Aim:
Report back each line of the records that contains the string "this".

Stored data:
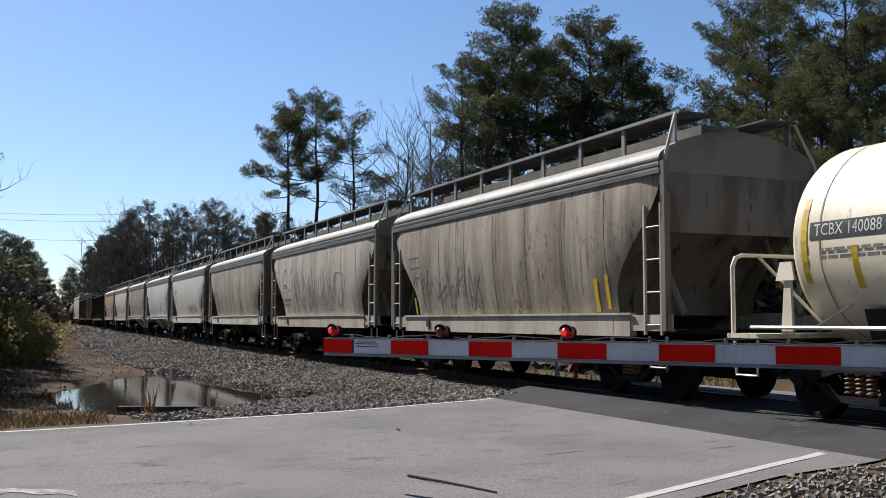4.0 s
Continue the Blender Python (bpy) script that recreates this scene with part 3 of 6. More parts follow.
def pebbles(points, sizes, seed):
    """Many angular stones in one mesh: rough boxes with knocked-off corners."""
    r = np.random.RandomState(seed)
    base = np.array([(-1, -1, -1), (1, -1, -1), (1, 1, -1), (-1, 1, -1), (-1, -1, 1), (1, -1, 1), (1, 1, 1), (-1, 1, 1)], float) * (0.8, 0.62, 0.5)
    n = len(points)
    v = base[None] * (1 + r.uniform(-0.35, 0.35, (n, 8, 3)))
    q = r.normal(size=(n, 4))
    q /= np.linalg.norm(q, axis=1)[:, None]
    w, x, y, z = q.T
    rot = np.stack([1 - 2 * (y * y + z * z), 2 * (x * y - z * w), 2 * (x * z + y * w), 2 * (x * y + z * w), 1 - 2 * (x * x + z * z), 2 * (y * z - x * w),
                    2 * (x * z - y * w), 2 * (y * z + x * w), 1 - 2 * (x * x + y * y)], 1).reshape(n, 3, 3)
    v = np.einsum("nij,nkj->nki", rot, v) * np.asarray(sizes)[:, None, None] + np.asarray(points)[:, None, :]
    f = np.array([(0, 3, 2, 1), (4, 5, 6, 7), (0, 1, 5, 4), (1, 2, 6, 5), (2, 3, 7, 6), (3, 0, 4, 7)])
    faces = (f[None] + 8 * np.arange(n)[:, None, None]).reshape(-1, 4)
    sh = Shape()
    sh.v, sh.f = v.reshape(-1, 3).tolist(), faces.tolist()
    return sh


def stone_look():
    m = surface("ballast_gravel", (0.205, 0.178, 0.148), (0.14, 0.122, 0.102), 0.5, (0.5, 0.5, 0.5), 0.92, bump=0.3, fine=50, spread=0.08)
    t = m.node_tree
    geo = t.nodes.new("ShaderNodeNewGeometry")
    mr = t.nodes.new("ShaderNodeMapRange")
    mr.inputs["To Min"].default_value, mr.inputs["To Max"].default_value = 0.7, 1.2
    t.links.new(geo.outputs["Random Per Island"], mr.inputs["Value"])
    h = t.nodes.new("ShaderNodeHueSaturation")
    b = t.nodes["Principled BSDF"]
    src = b.inputs["Base Color"].links[0].from_socket
    t.links.new(src, h.inputs["Color"])
    t.links.new(mr.outputs[0], h.inputs["Value"])
    t.links.new(h.outputs[0], b.inputs["Base Color"])
    return m


M["gravel"] = stone_look()


def toe(a):
    """Near limit of the stones, across the track."""
    if a < 21:
        return 3.0 + 0.5 * (a - 16)
    if a < 36:
        return 5.6 - (a - 21) * 0.115
    return 3.87 + (a - 36) * 0.02


r = np.random.RandomState(11)
pts, size = [], []
for lo, hi, n, sz in ((15.0, 30, 46000, 0.033), (30, 55, 30000, 0.046), (55, 110, 14000, 0.09), (110, 330, 9000, 0.18)):
    for a, u in zip(r.uniform(lo, hi, n), r.uniform(0, 1, n)):
        t = along(a)
        d0 = toe(a) + 0.25 * noise.noise(Vector((a * 0.6, 0, 0)))
        d = d0 + (t[1] + 2.6 - d0) * u
        if a < road_far(d) + 0.12 or (abs(abs(d - t[1]) - 0.755) < 0.1):
            continue
        z = ground_z(a, d)
        if z < WATER - 0.03 or (d < 3.6 and a > 19):
            continue
        s = sz * r.uniform(0.6, 1.25)
        pts.append(tuple(plan(a, d, z + s * 0.25)))
        size.append(s)
for a, d in zip(r.uniform(14.2, 20.2, 5200), r.uniform(2.0, 6.4, 5200)):
    z = ground_z(a, d)
    if a > road_far(d) + 0.14 and z > WATER - 0.02 and (d > 3.2 or r.rand() < 0.35):
        s = 0.034 * r.uniform(0.5, 1.3)
        pts.append(tuple(plan(a, d, z + s * 0.25)))
        size.append(s)
solid("ballast", pebbles(pts, size, 2), "gravel", "grey crushed-stone ballast sloping from the track", kind="stuff")
# stones beside the road at the near corner and past the crossing
pts, size = [], []
for a, d in zip(r.uniform(-4, 8.2, 20000), r.uniform(4.6, 12.8, 20000)):
    if a > edge_in(d) - 0.08 or abs(abs(d - MID) - 0.755) < 0.1:
        continue
    s = 0.029 * r.uniform(0.5, 1.3)
    pts.append(tuple(plan(a, d, ground_z(a, d) + s * 0.3)))
    size.append(s)
close = [k for k, p in enumerate(pts) if 2.2 < p[0] < 4.4 and 6.2 < p[1] < 9.5][:280]
taken = set(close)
verge = solid("ballast", pebbles([p for k, p in enumerate(pts) if k not in taken], [z for k, z in enumerate(size) if k not in taken], 5), "gravel", "grey crushed stone beside the asphalt", kind="stuff")
STONES = [pebbles([(0, 0, 0)], [1.0], 60 + k).mesh("stone", M["gravel"]) for k in range(8)]
stone_rng = random.Random(77)
for k in close:
    ob = new("stone", STONES[k % 8])
    ob.parent = verge
    ob.location, ob.scale = pts[k], (size[k],) * 3
    ob.rotation_euler = [stone_rng.uniform(0, 6.28) for _ in range(3)]

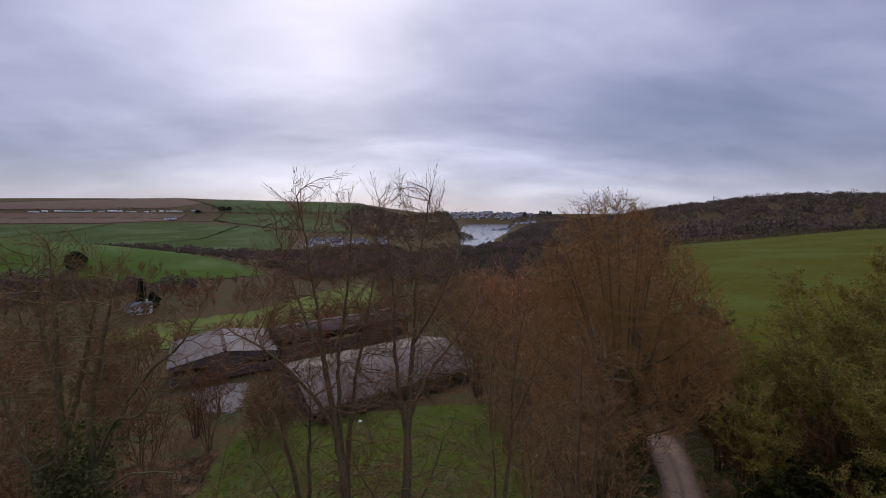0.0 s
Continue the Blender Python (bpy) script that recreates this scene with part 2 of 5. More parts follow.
def road_surface():
    """Worn lane: pale wheel tracks, a darker damp middle and muddy edges, run along its length by the mesh's uv."""
    m = surface("worn_lane_surface", (0.335, 0.228, 0.140), (0.41, 0.292, 0.186), 0.07, 0.9, 0.4, (0.25, 0.178, 0.128), 2.4)
    t = m.node_tree
    b = t.nodes["Principled BSDF"]
    colour = b.inputs["Base Color"].links[0].from_socket
    uv = t.nodes.new("ShaderNodeUVMap")
    xyz = t.nodes.new("ShaderNodeSeparateXYZ")
    t.links.new(uv.outputs[0], xyz.inputs[0])
    wander = node(t, "ShaderNodeTexNoise", Scale=0.35, Detail=5.0, Roughness=0.6)
    t.links.new(t.nodes["Mapping"].outputs[0], wander.inputs["Vector"])
    across = math_node(t, "ADD", xyz.outputs[0], math_node(t, "MULTIPLY", math_node(t, "SUBTRACT", wander.outputs[0], 0.5), 0.22))
    middle = ramp(t, across, [(0.0, (0.95, 0.95, 0.95)), (0.09, (0.55, 0.55, 0.55)), (0.22, (0.05, 0.05, 0.05)), (0.42, (0.12, 0.12, 0.12)), (0.49, (0.52, 0.52, 0.52)), (0.54, (0.52, 0.52, 0.52)), (0.61, (0.1, 0.1, 0.1)), (0.72, (0.1, 0.1, 0.1)), (0.86, (0.52, 0.52, 0.52)), (1.0, (0.95, 0.95, 0.95))])
    streak = node(t, "ShaderNodeTexNoise", Scale=1.0, Detail=5.0, Roughness=0.65)
    along = t.nodes.new("ShaderNodeMapping")
    along.inputs["Scale"].default_value = (22.0, 1.6, 1.0)
    t.links.new(uv.outputs[0], along.inputs[0])
    t.links.new(along.outputs[0], streak.inputs["Vector"])
    worn = mix_rgb(t, 0.4, mix_rgb(t, middle, colour, (0.15, 0.10, 0.066)), ramp(t, streak.outputs[0], [(0.34, (0.62, 0.60, 0.58)), (0.52, (1, 1, 1)), (0.7, (1.12, 1.1, 1.06))]), "MULTIPLY")
    t.links.new(worn, b.inputs["Base Color"])
    return m


M["road"] = road_surface()

# ---------------------------------------------------------------- terrain
LANE_LEFT = [(-26, -9), (-16, -1.6), (-9.5, 2.6), (-4.9, 5.6), (-2.0, 7.2), (1.6, 9.6), (4.9, 12.8), (7.5, 15.6),
             (10.0, 19.8), (11.5, 23.2), (13.3, 26.8), (14.7, 30.8), (15.9, 34.4), (16.3, 37.4), (16.0, 40.5)]
LANE_RIGHT = [(-24, -14), (-12, -9), (-2, -5.5), (4.0, 0.5), (6.6, 6.0), (8.6, 9.6), (10.3, 12.5), (11.5, 15.2),
              (12.7, 18.6), (14.4, 23.2), (16.2, 27.2), (17.8, 31.0), (18.8, 34.8), (19.2, 38.0), (18.9, 41.5)]


GATEWAY = [(9.6, 11.2), (10.6, 12.0), (13.0, 14.3), (16.6, 16.4), (16.8, 17.8), (14.6, 18.3), (12.8, 18.2), (12.0, 16.6), (11.2, 14.9), (10.1, 12.6)]      # bare earth where a field track joins the lane


def smooth(a, b, v):
    t = np.clip((v - a) / (b - a), 0, 1)
    return t * t * (3 - 2 * t)


def curve_through(points, steps):
    """A smooth line (Catmull-Rom) through the points."""
    p = np.array([points[0], *points, points[-1]], float)
    out = []
    for i in range(1, len(p) - 2):
        for s in np.linspace(0, 1, steps, endpoint=False):
            a, b, c, d = p[i - 1:i + 3]
            out.append(0.5 * (2 * b + (c - a) * s + (2 * a - 5 * b + 4 * c - d) * s * s + (3 * b - a - 3 * c + d) * s ** 3))
    return np.array(out + [p[-2]])


EDGE_L = curve_through(LANE_LEFT[:12] + [(16.8, 35.4), (18.5, 40), (20.8, 45), (24, 53)], 5)      # the hollow runs on where the lane swings off
EDGE_R = curve_through(LANE_RIGHT[:12] + [(19.7, 35.6), (21.6, 40.2), (23.8, 45), (27, 53)], 5)


def beside(edge, x, y):
    """Signed distance from an edge line: positive to the left of its run."""
    best, sign = np.full(x.shape, 1e9), np.zeros(x.shape)
    for (ax, ay), (bx, by) in zip(edge[:-1], edge[1:]):
        ux, uy = bx - ax, by - ay
        s = np.clip(((x - ax) * ux + (y - ay) * uy) / (ux * ux + uy * uy), 0, 1)
        dx, dy = x - ax - s * ux, y - ay - s * uy
        d = np.hypot(dx, dy)
        near = d < best
        best = np.where(near, d, best)
        sign = np.where(near, np.sign(ux * (y - ay) - uy * (x - ax)), sign)
    return best * sign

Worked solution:
Continue the Blender Python (bpy) script that recreates this scene with part 3 of 6. More parts follow.
Continue the Blender Python (bpy) script that recreates this scene with part 2 of 5. More parts follow.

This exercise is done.